--- Data segment ---

----------------------------------------

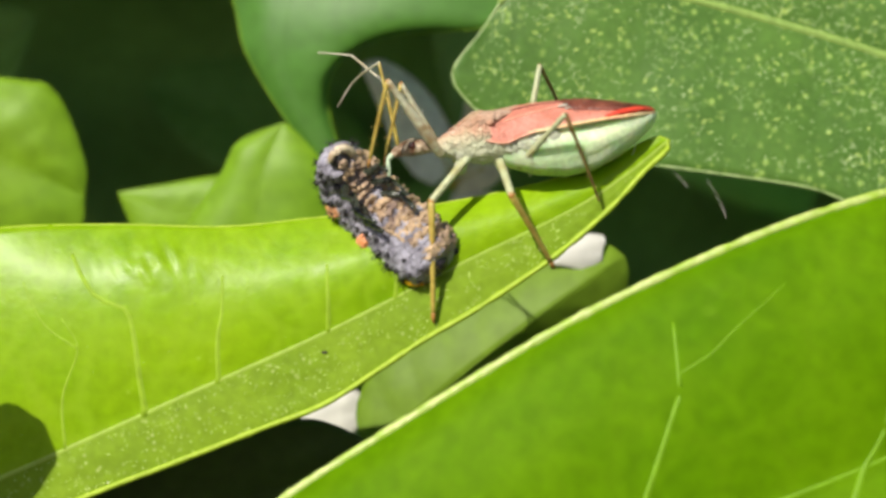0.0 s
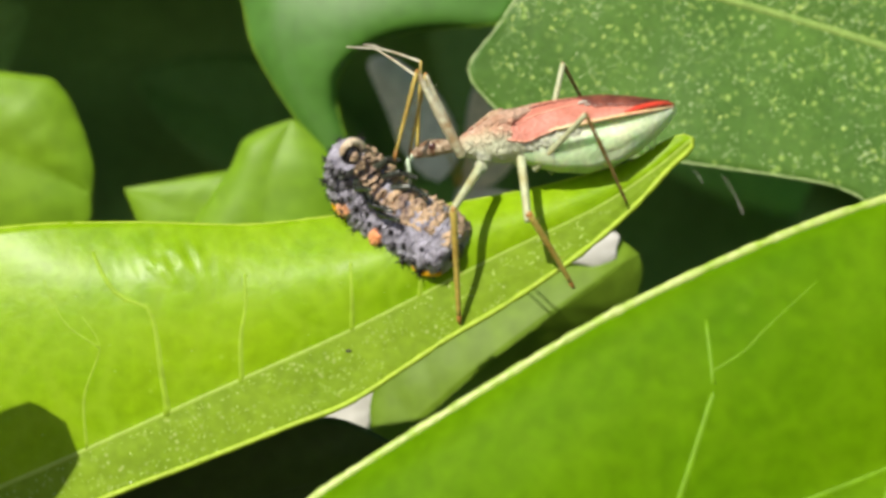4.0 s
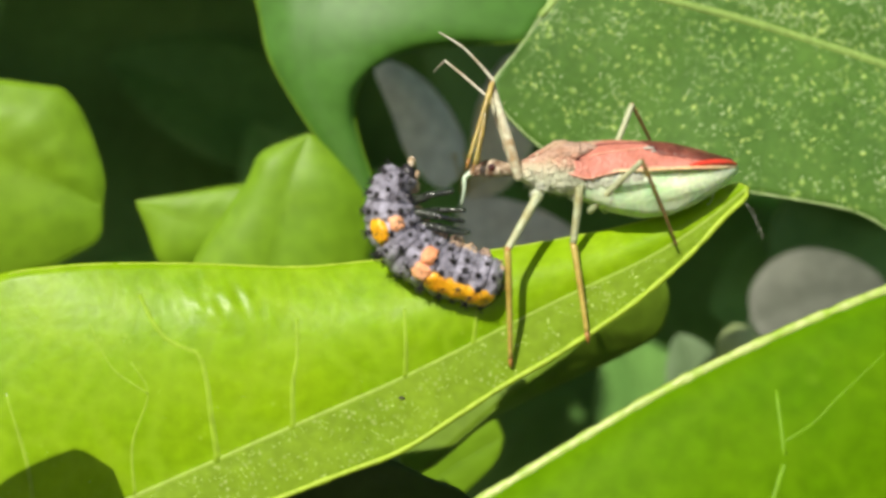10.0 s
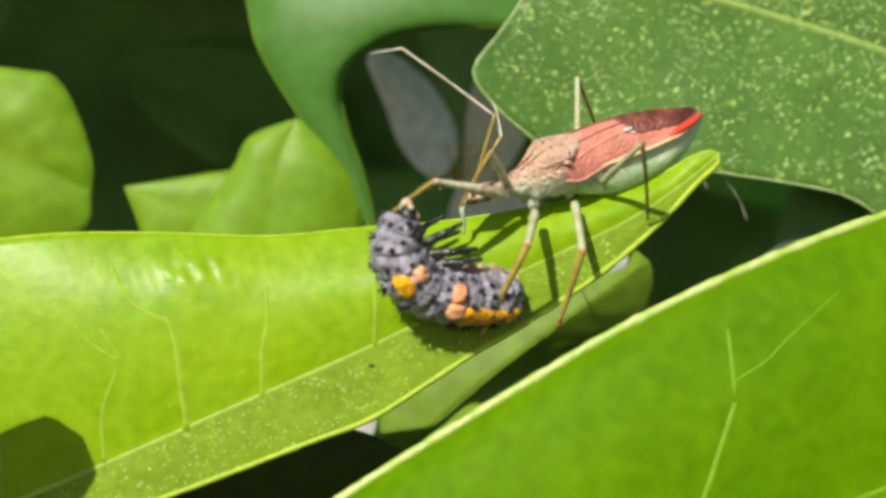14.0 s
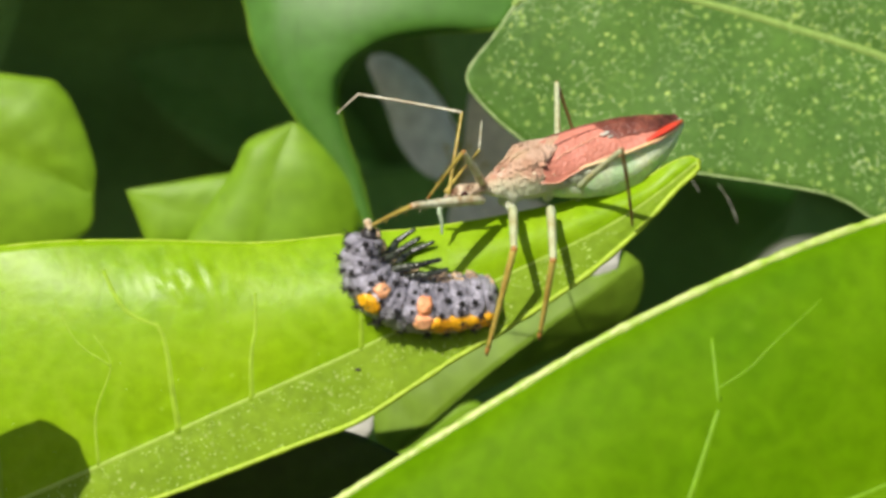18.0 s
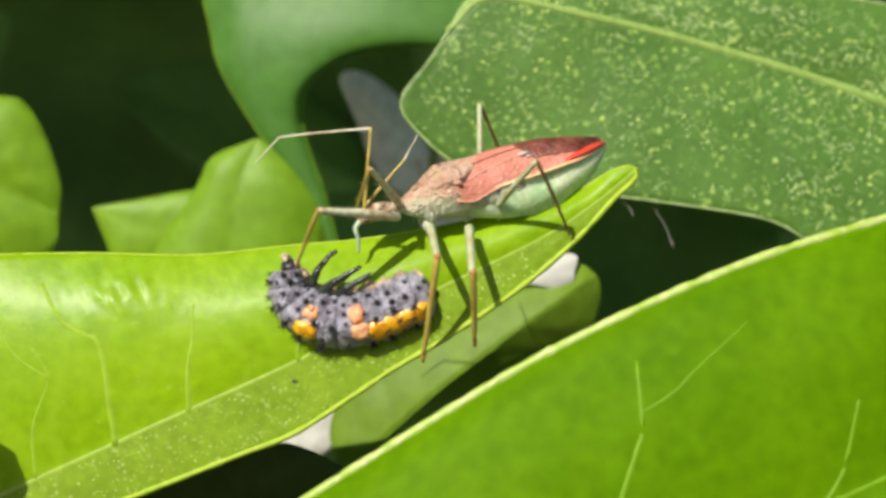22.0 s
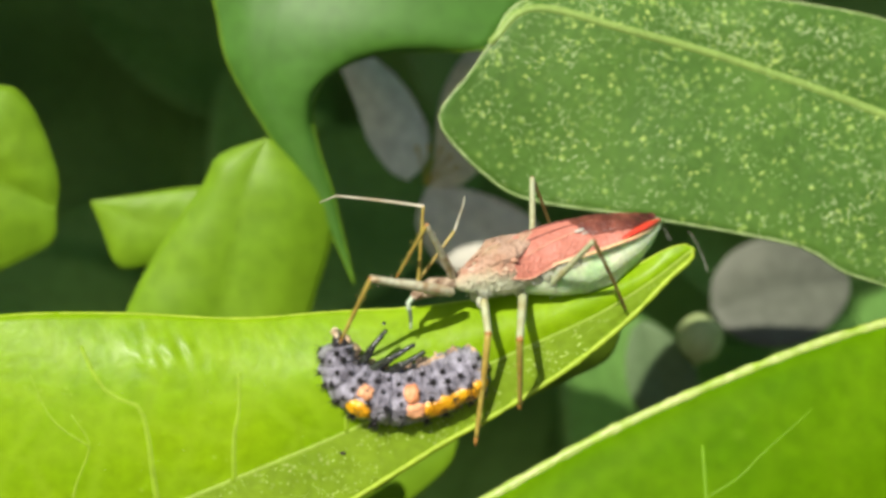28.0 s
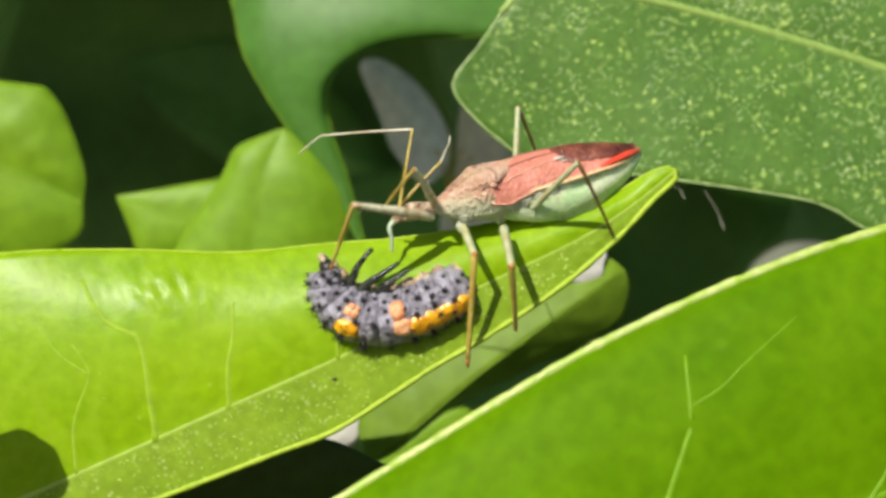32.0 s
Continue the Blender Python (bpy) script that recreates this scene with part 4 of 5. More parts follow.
# ---- what moves ----
def motions():
    walk(bug, [
        (0.0, mm(3.02, 0.14, 6.14, -6.0, 6.8, 178.5)),
        (3.0, mm(2.70, 0.14, 6.11, -6.0, 8.4, 178.5)),
        (7.0, mm(3.17, 0.14, 6.23, -6.0, 4.5, 178.5)),
        (8.5, mm(2.78, 0.14, 7.02, -5.0, -0.8, 178.5)),
        (9.0, mm(2.61, 0.14, 6.84, -5.0, -0.4, 178.6)),
        (10.0, mm(2.96, 0.14, 6.82, -6.0, 0.1, 178.5)),
        (11.0, mm(3.14, 0.14, 6.44, -8.0, 0.6, 178.5)),
        (12.0, mm(3.35, 0.00, 6.13, -12.0, 8.7, -178.0)),
        (13.0, mm(3.56, -0.06, 5.83, -20.0, 12.4, -173.4)),
        (14.0, mm(3.83, 0.30, 5.26, -24.0, 19.2, -166.7)),
        (15.0, mm(3.71, 0.30, 4.78, -27.0, 22.1, -166.1)),
        (18.0, mm(3.63, 0.26, 5.44, -21.0, 17.3, -169.1)),
        (19.0, mm(2.73, 0.26, 4.87, -21.0, 19.0, -169.3)),
        (21.0, mm(2.67, 0.26, 4.83, -19.0, 17.0, -169.7)),
        (23.0, mm(2.59, 0.26, 4.95, -17.0, 15.3, -170.1)),
        (25.0, mm(2.60, 0.26, 4.89, -17.0, 18.1, -170.0)),
        (28.0, mm(2.54, 0.26, 4.82, -11.0, 15.3, -170.1)),
        (30.0, mm(2.46, 0.26, 4.79, -15.0, 16.6, -169.8)),
        (32.0, mm(2.31, 0.26, 4.75, -17.0, 14.2, -170.4)),
    ])
    walk(mid_a[0], [
        (0.0, mm(1.52, 0.61, -0.68, -58.4, 38.1, 30.2)),
        (3.0, mm(2.41, 1.33, -1.50, -41.4, 27.5, 58.0)),
        (7.0, mm(1.73, 0.86, -0.76, -67.5, 48.1, 16.3)),
        (8.5, mm(2.34, 1.22, -1.61, -35.3, 49.8, 56.6)),
        (9.0, mm(1.93, 0.92, -0.57, -69.9, 69.2, 17.5)),
        (10.0, mm(2.26, 1.06, -1.39, -44.1, 46.3, 46.4)),
        (11.0, mm(2.35, 1.24, -1.51, -34.9, 37.1, 58.3)),
        (12.0, mm(2.60, 1.65, -1.59, -35.8, 21.0, 58.8)),
        (13.0, mm(2.64, 1.77, -1.44, -29.1, 9.0, 60.6)),
        (14.0, mm(2.68, 1.69, -1.31, -26.9, -2.9, 57.6)),
        (15.0, mm(2.54, 1.74, -1.29, -16.6, -3.6, 67.6)),
        (18.0, mm(2.26, 0.97, -1.44, -19.1, 9.5, 67.5)),
        (19.0, mm(2.14, 0.36, -1.35, -4.8, 6.6, 83.3)),
        (21.0, mm(2.25, 1.13, -1.43, -8.3, 3.9, 80.7)),
        (23.0, mm(2.18, 0.74, -1.40, -10.7, 6.0, 78.8)),
        (25.0, mm(2.09, 0.31, -1.32, -12.1, 9.4, 77.7)),
        (28.0, mm(1.80, -0.53, -0.70, -14.5, 26.6, 73.6)),
        (30.0, mm(2.07, 0.32, -1.35, -15.0, 7.3, 75.7)),
        (32.0, mm(2.12, 0.07, -1.28, -3.5, 10.3, 84.2)),
    ])
    walk(mid_a[1], [
        (0.0, mm(3.97, 2.03, -2.91, -91.1, 83.8, 3.0)),
        (3.0, mm(4.10, 4.04, -3.17, -169.0, 71.1, -73.9)),
        (7.0, mm(4.04, 1.54, -3.44, -37.1, 83.8, 57.5)),
        (8.5, mm(3.62, 3.16, -4.36, 152.5, 78.9, -110.8)),
        (9.0, mm(3.15, 1.30, -3.93, -0.2, 84.0, 94.0)),
        (10.0, mm(3.97, 2.86, -3.99, 146.0, 83.1, -117.6)),
        (11.0, mm(3.86, 3.68, -3.69, 174.1, 79.4, -90.5)),
        (12.0, mm(4.34, 4.53, -2.88, -147.9, 70.2, -61.3)),
        (13.0, mm(4.38, 4.87, -2.00, -116.4, 68.2, -43.5)),
        (14.0, mm(4.61, 4.73, -1.13, -84.3, 59.4, -32.1)),
        (15.0, mm(3.91, 5.07, -1.07, -75.5, 59.6, -24.8)),
        (18.0, mm(3.61, 4.25, -2.03, -82.5, 67.1, -15.1)),
        (19.0, mm(2.56, 3.91, -1.77, -73.4, 65.2, -5.1)),
        (21.0, mm(2.83, 4.68, -1.68, -103.3, 68.9, -33.1)),
        (23.0, mm(2.88, 4.26, -1.77, -106.2, 71.7, -32.4)),
        (25.0, mm(2.84, 3.77, -1.91, -88.4, 70.0, -14.8)),
        (28.0, mm(2.71, 2.55, -2.31, -82.6, 74.2, -3.7)),
        (30.0, mm(2.95, 3.78, -1.80, -105.4, 74.3, -28.6)),
        (32.0, mm(2.48, 3.60, -1.91, -87.1, 77.2, -8.8)),
    ])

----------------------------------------

--- Work to do ---
Skip the images and write out the rest of the listing exactly.

--- Solution ---
0.0 s
4.0 s
10.0 s
14.0 s
18.0 s
22.0 s
28.0 s
32.0 s
Continue the Blender Python (bpy) script that recreates this scene with part 4 of 5. More parts follow.
# ---- what moves ----
def motions():
    walk(bug, [
        (0.0, mm(3.02, 0.14, 6.14, -6.0, 6.8, 178.5)),
        (3.0, mm(2.70, 0.14, 6.11, -6.0, 8.4, 178.5)),
        (7.0, mm(3.17, 0.14, 6.23, -6.0, 4.5, 178.5)),
        (8.5, mm(2.78, 0.14, 7.02, -5.0, -0.8, 178.5)),
        (9.0, mm(2.61, 0.14, 6.84, -5.0, -0.4, 178.6)),
        (10.0, mm(2.96, 0.14, 6.82, -6.0, 0.1, 178.5)),
        (11.0, mm(3.14, 0.14, 6.44, -8.0, 0.6, 178.5)),
        (12.0, mm(3.35, 0.00, 6.13, -12.0, 8.7, -178.0)),
        (13.0, mm(3.56, -0.06, 5.83, -20.0, 12.4, -173.4)),
        (14.0, mm(3.83, 0.30, 5.26, -24.0, 19.2, -166.7)),
        (15.0, mm(3.71, 0.30, 4.78, -27.0, 22.1, -166.1)),
        (18.0, mm(3.63, 0.26, 5.44, -21.0, 17.3, -169.1)),
        (19.0, mm(2.73, 0.26, 4.87, -21.0, 19.0, -169.3)),
        (21.0, mm(2.67, 0.26, 4.83, -19.0, 17.0, -169.7)),
        (23.0, mm(2.59, 0.26, 4.95, -17.0, 15.3, -170.1)),
        (25.0, mm(2.60, 0.26, 4.89, -17.0, 18.1, -170.0)),
        (28.0, mm(2.54, 0.26, 4.82, -11.0, 15.3, -170.1)),
        (30.0, mm(2.46, 0.26, 4.79, -15.0, 16.6, -169.8)),
        (32.0, mm(2.31, 0.26, 4.75, -17.0, 14.2, -170.4)),
    ])
    walk(mid_a[0], [
        (0.0, mm(1.52, 0.61, -0.68, -58.4, 38.1, 30.2)),
        (3.0, mm(2.41, 1.33, -1.50, -41.4, 27.5, 58.0)),
        (7.0, mm(1.73, 0.86, -0.76, -67.5, 48.1, 16.3)),
        (8.5, mm(2.34, 1.22, -1.61, -35.3, 49.8, 56.6)),
        (9.0, mm(1.93, 0.92, -0.57, -69.9, 69.2, 17.5)),
        (10.0, mm(2.26, 1.06, -1.39, -44.1, 46.3, 46.4)),
        (11.0, mm(2.35, 1.24, -1.51, -34.9, 37.1, 58.3)),
        (12.0, mm(2.60, 1.65, -1.59, -35.8, 21.0, 58.8)),
        (13.0, mm(2.64, 1.77, -1.44, -29.1, 9.0, 60.6)),
        (14.0, mm(2.68, 1.69, -1.31, -26.9, -2.9, 57.6)),
        (15.0, mm(2.54, 1.74, -1.29, -16.6, -3.6, 67.6)),
        (18.0, mm(2.26, 0.97, -1.44, -19.1, 9.5, 67.5)),
        (19.0, mm(2.14, 0.36, -1.35, -4.8, 6.6, 83.3)),
        (21.0, mm(2.25, 1.13, -1.43, -8.3, 3.9, 80.7)),
        (23.0, mm(2.18, 0.74, -1.40, -10.7, 6.0, 78.8)),
        (25.0, mm(2.09, 0.31, -1.32, -12.1, 9.4, 77.7)),
        (28.0, mm(1.80, -0.53, -0.70, -14.5, 26.6, 73.6)),
        (30.0, mm(2.07, 0.32, -1.35, -15.0, 7.3, 75.7)),
        (32.0, mm(2.12, 0.07, -1.28, -3.5, 10.3, 84.2)),
    ])
    walk(mid_a[1], [
        (0.0, mm(3.97, 2.03, -2.91, -91.1, 83.8, 3.0)),
        (3.0, mm(4.10, 4.04, -3.17, -169.0, 71.1, -73.9)),
        (7.0, mm(4.04, 1.54, -3.44, -37.1, 83.8, 57.5)),
        (8.5, mm(3.62, 3.16, -4.36, 152.5, 78.9, -110.8)),
        (9.0, mm(3.15, 1.30, -3.93, -0.2, 84.0, 94.0)),
        (10.0, mm(3.97, 2.86, -3.99, 146.0, 83.1, -117.6)),
        (11.0, mm(3.86, 3.68, -3.69, 174.1, 79.4, -90.5)),
        (12.0, mm(4.34, 4.53, -2.88, -147.9, 70.2, -61.3)),
        (13.0, mm(4.38, 4.87, -2.00, -116.4, 68.2, -43.5)),
        (14.0, mm(4.61, 4.73, -1.13, -84.3, 59.4, -32.1)),
        (15.0, mm(3.91, 5.07, -1.07, -75.5, 59.6, -24.8)),
        (18.0, mm(3.61, 4.25, -2.03, -82.5, 67.1, -15.1)),
        (19.0, mm(2.56, 3.91, -1.77, -73.4, 65.2, -5.1)),
        (21.0, mm(2.83, 4.68, -1.68, -103.3, 68.9, -33.1)),
        (23.0, mm(2.88, 4.26, -1.77, -106.2, 71.7, -32.4)),
        (25.0, mm(2.84, 3.77, -1.91, -88.4, 70.0, -14.8)),
        (28.0, mm(2.71, 2.55, -2.31, -82.6, 74.2, -3.7)),
        (30.0, mm(2.95, 3.78, -1.80, -105.4, 74.3, -28.6)),
        (32.0, mm(2.48, 3.60, -1.91, -87.1, 77.2, -8.8)),
    ])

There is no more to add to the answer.